A volcano is a vent at Earth's surface through which lava and gasses are erupted. Often, the material erupting from the vent piles up to form a mountain or hill.
Volcanoes occur in several types, depending on the geologic setting and the composition of magma forming the lava and releasing the gasses.
Volcanoes such as those on Hawaii are called shield volcanoes because their shape resembles a shield laid on the ground. Shield volcanoes are formed by the eruption of fluid-like lava that flows quickly.
Volcanoes such as Mount St. Helens in Washington are composite volcanoes and erupt explosively, seldom producing rapidly flowing liquid-like lava.

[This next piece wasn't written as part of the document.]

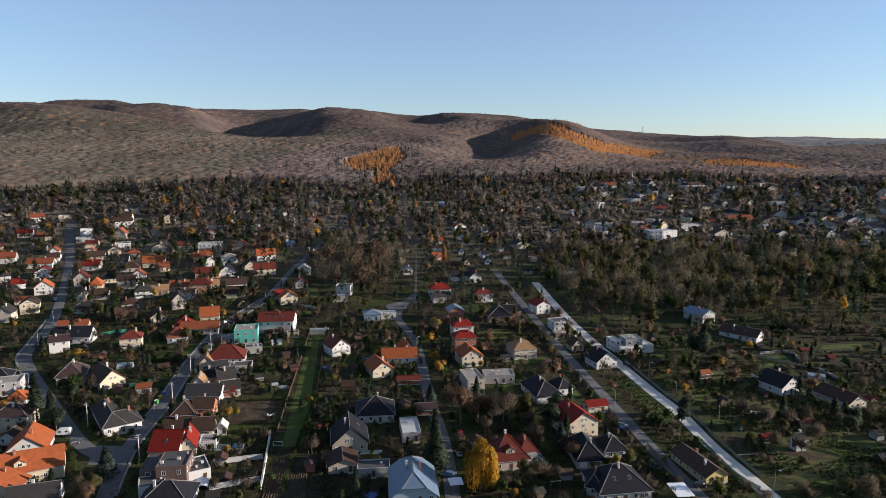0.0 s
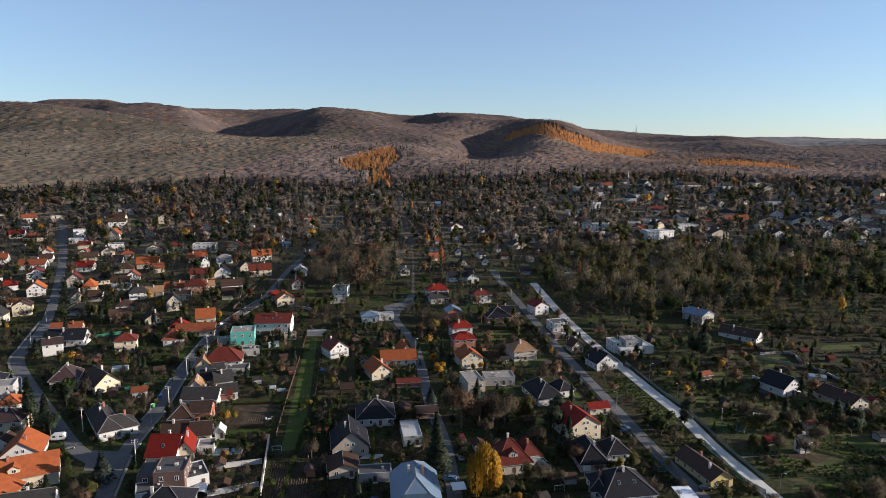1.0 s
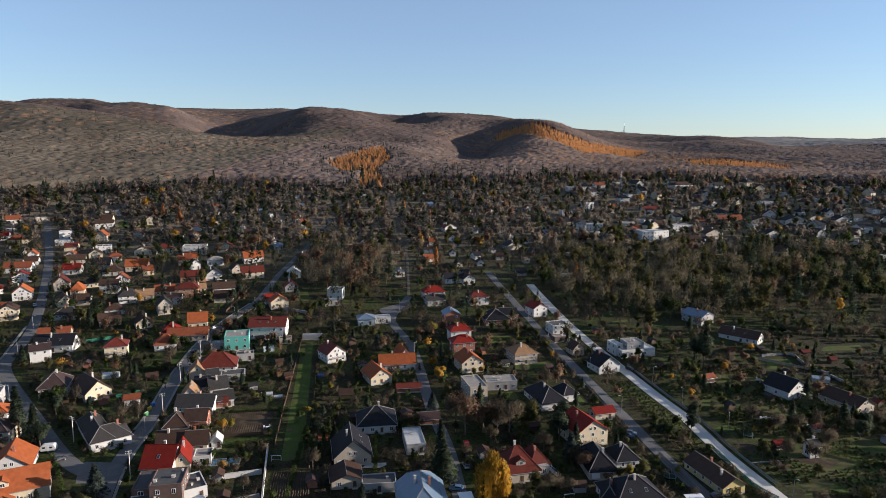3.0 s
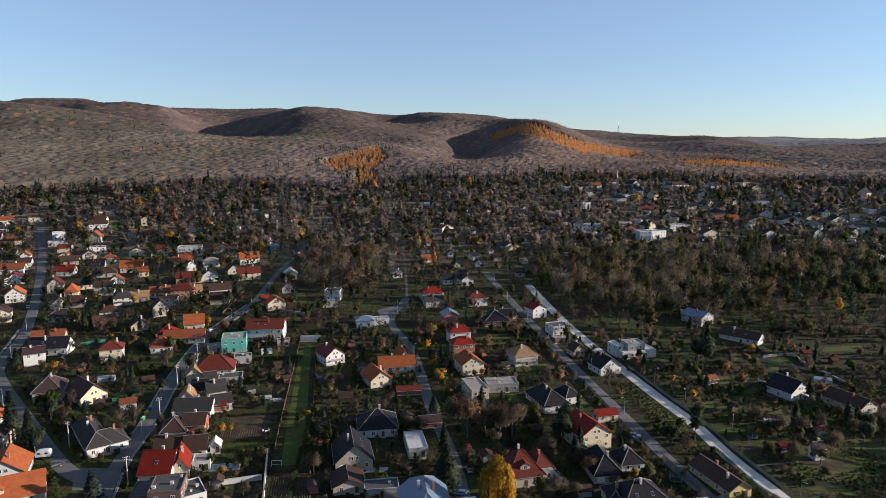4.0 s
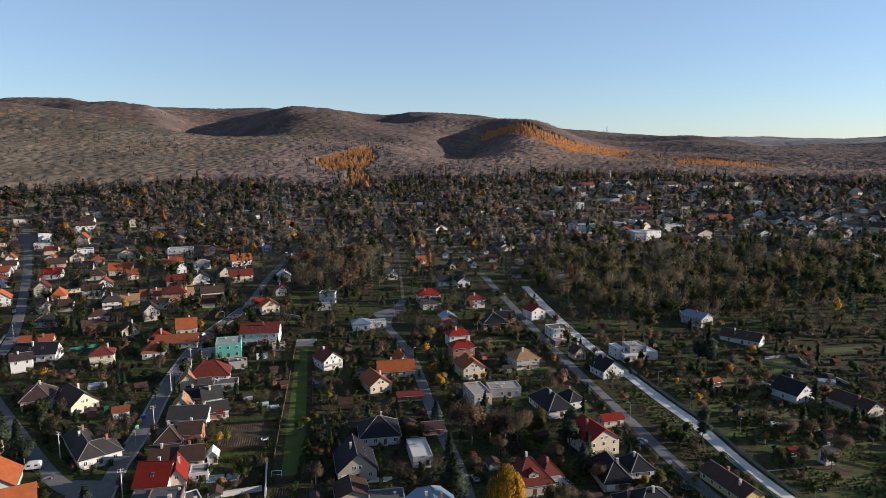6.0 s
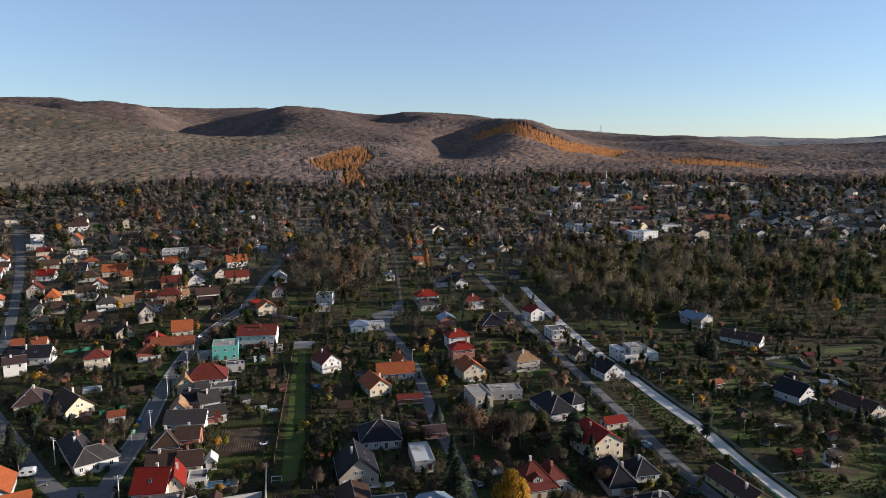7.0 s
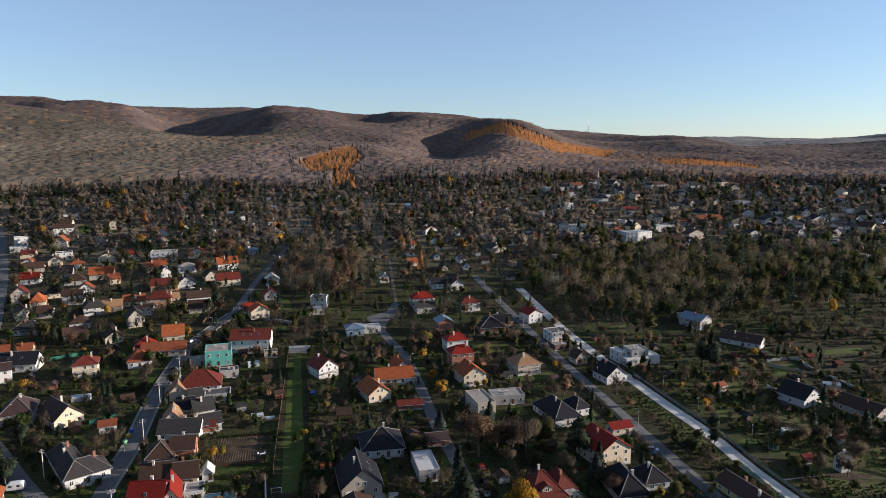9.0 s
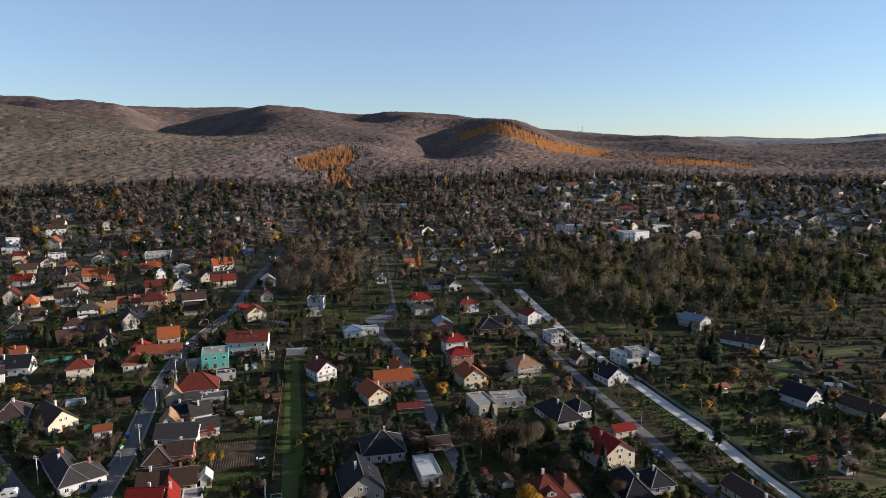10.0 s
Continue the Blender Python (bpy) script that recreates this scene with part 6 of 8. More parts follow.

They have steep flanks and are formed by aggregation of pyroclastic deposits.
The difference between volcano and eruptive styles is a consequence of the temperature and type of magma feeding the volcano. Magma rich in silica is more viscous. Viscosity is the measure of a material's resistance to flow. For example, water has a lower viscosity than maple syrup.
In a magma, abundant silica form chain-like molecules that increase viscosity. The lava erupted in Hawaii is basaltic in composition and thus has a relatively low viscosity. It also has little gaseous content that makes it less volatile. It normally erupts at a high temperature and flows quickly. In composite volcanoes such as the Cascades, the magma is rich in silica and volatile gases. The result is explosive potential.
The gases are held in the magma by the overlying rocks. Eventually the pressure builds and the top of the mountain can be blown away in a tremendous explosion that ejects ash clouds high into the atmosphere, creates pyroclastic flows down the mountain side, and can hurl rock bombs for miles.
The volcano type is directly related to the plate tectonic setting of a volcano. We will study the distribution of these features in later chapters.
Several other features that distinguish volcanic rocks and processes are: Cinder cones, formed by the ejection of basaltic lava; pumice is the rock formed by the fine-grained particles of ash; pillow basalts are formed when basaltic magma is erupted underwater and quickly quenched.